** SHORT EXERCISE **
Skip the pictures and quote all of the lines exactly.

------

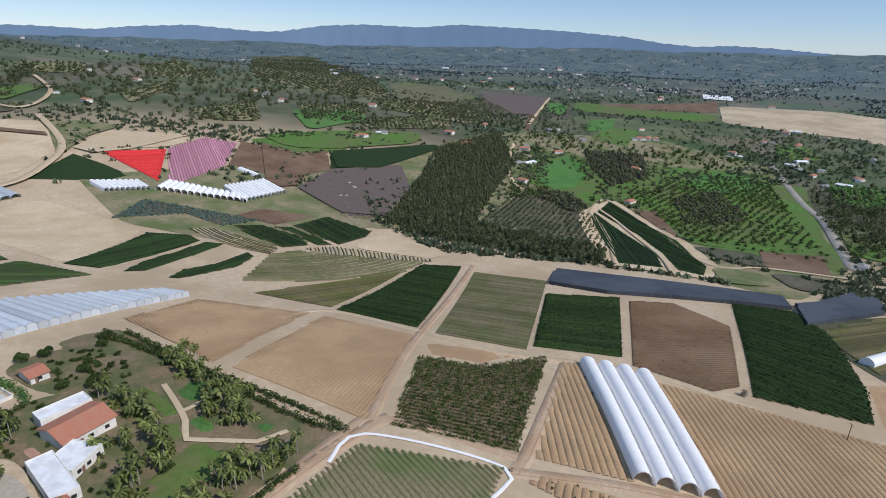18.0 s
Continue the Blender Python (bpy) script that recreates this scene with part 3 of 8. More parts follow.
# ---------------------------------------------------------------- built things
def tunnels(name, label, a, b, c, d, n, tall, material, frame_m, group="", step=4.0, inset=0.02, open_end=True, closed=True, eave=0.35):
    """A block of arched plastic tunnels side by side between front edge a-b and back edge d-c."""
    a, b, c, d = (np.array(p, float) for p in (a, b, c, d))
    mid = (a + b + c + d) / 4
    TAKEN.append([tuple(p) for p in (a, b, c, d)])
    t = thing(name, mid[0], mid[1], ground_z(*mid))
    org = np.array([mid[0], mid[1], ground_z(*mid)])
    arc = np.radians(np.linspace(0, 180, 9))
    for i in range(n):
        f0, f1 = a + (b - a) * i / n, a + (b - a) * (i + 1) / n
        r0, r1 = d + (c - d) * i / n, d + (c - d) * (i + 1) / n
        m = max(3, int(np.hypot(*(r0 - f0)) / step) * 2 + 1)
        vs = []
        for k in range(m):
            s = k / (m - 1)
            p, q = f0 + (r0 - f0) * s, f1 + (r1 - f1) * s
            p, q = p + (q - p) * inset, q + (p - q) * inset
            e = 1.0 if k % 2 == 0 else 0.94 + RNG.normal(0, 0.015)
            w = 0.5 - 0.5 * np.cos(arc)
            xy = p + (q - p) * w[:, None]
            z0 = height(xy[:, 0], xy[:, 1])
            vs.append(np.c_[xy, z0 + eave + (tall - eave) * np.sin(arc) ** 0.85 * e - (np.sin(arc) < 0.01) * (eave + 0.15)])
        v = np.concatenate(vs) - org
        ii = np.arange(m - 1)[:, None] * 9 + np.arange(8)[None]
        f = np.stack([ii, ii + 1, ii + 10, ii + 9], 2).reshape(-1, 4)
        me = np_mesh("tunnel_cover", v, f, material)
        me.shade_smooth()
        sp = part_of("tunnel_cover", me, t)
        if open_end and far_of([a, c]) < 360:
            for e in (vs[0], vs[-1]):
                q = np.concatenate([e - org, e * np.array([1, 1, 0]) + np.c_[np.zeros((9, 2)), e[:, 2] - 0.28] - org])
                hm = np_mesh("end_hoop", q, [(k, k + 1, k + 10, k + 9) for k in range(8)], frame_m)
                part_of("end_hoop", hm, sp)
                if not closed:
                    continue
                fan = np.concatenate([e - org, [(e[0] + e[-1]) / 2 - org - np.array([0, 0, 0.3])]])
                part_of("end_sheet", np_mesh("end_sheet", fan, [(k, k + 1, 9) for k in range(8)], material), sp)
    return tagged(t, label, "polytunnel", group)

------

** ANSWER **
18.0 s
Continue the Blender Python (bpy) script that recreates this scene with part 3 of 8. More parts follow.
# ---------------------------------------------------------------- built things
def tunnels(name, label, a, b, c, d, n, tall, material, frame_m, group="", step=4.0, inset=0.02, open_end=True, closed=True, eave=0.35):
    """A block of arched plastic tunnels side by side between front edge a-b and back edge d-c."""
    a, b, c, d = (np.array(p, float) for p in (a, b, c, d))
    mid = (a + b + c + d) / 4
    TAKEN.append([tuple(p) for p in (a, b, c, d)])
    t = thing(name, mid[0], mid[1], ground_z(*mid))
    org = np.array([mid[0], mid[1], ground_z(*mid)])
    arc = np.radians(np.linspace(0, 180, 9))
    for i in range(n):
        f0, f1 = a + (b - a) * i / n, a + (b - a) * (i + 1) / n
        r0, r1 = d + (c - d) * i / n, d + (c - d) * (i + 1) / n
        m = max(3, int(np.hypot(*(r0 - f0)) / step) * 2 + 1)
        vs = []
        for k in range(m):
            s = k / (m - 1)
            p, q = f0 + (r0 - f0) * s, f1 + (r1 - f1) * s
            p, q = p + (q - p) * inset, q + (p - q) * inset
            e = 1.0 if k % 2 == 0 else 0.94 + RNG.normal(0, 0.015)
            w = 0.5 - 0.5 * np.cos(arc)
            xy = p + (q - p) * w[:, None]
            z0 = height(xy[:, 0], xy[:, 1])
            vs.append(np.c_[xy, z0 + eave + (tall - eave) * np.sin(arc) ** 0.85 * e - (np.sin(arc) < 0.01) * (eave + 0.15)])
        v = np.concatenate(vs) - org
        ii = np.arange(m - 1)[:, None] * 9 + np.arange(8)[None]
        f = np.stack([ii, ii + 1, ii + 10, ii + 9], 2).reshape(-1, 4)
        me = np_mesh("tunnel_cover", v, f, material)
        me.shade_smooth()
        sp = part_of("tunnel_cover", me, t)
        if open_end and far_of([a, c]) < 360:
            for e in (vs[0], vs[-1]):
                q = np.concatenate([e - org, e * np.array([1, 1, 0]) + np.c_[np.zeros((9, 2)), e[:, 2] - 0.28] - org])
                hm = np_mesh("end_hoop", q, [(k, k + 1, k + 10, k + 9) for k in range(8)], frame_m)
                part_of("end_hoop", hm, sp)
                if not closed:
                    continue
                fan = np.concatenate([e - org, [(e[0] + e[-1]) / 2 - org - np.array([0, 0, 0.3])]])
                part_of("end_sheet", np_mesh("end_sheet", fan, [(k, k + 1, 9) for k in range(8)], material), sp)
    return tagged(t, label, "polytunnel", group)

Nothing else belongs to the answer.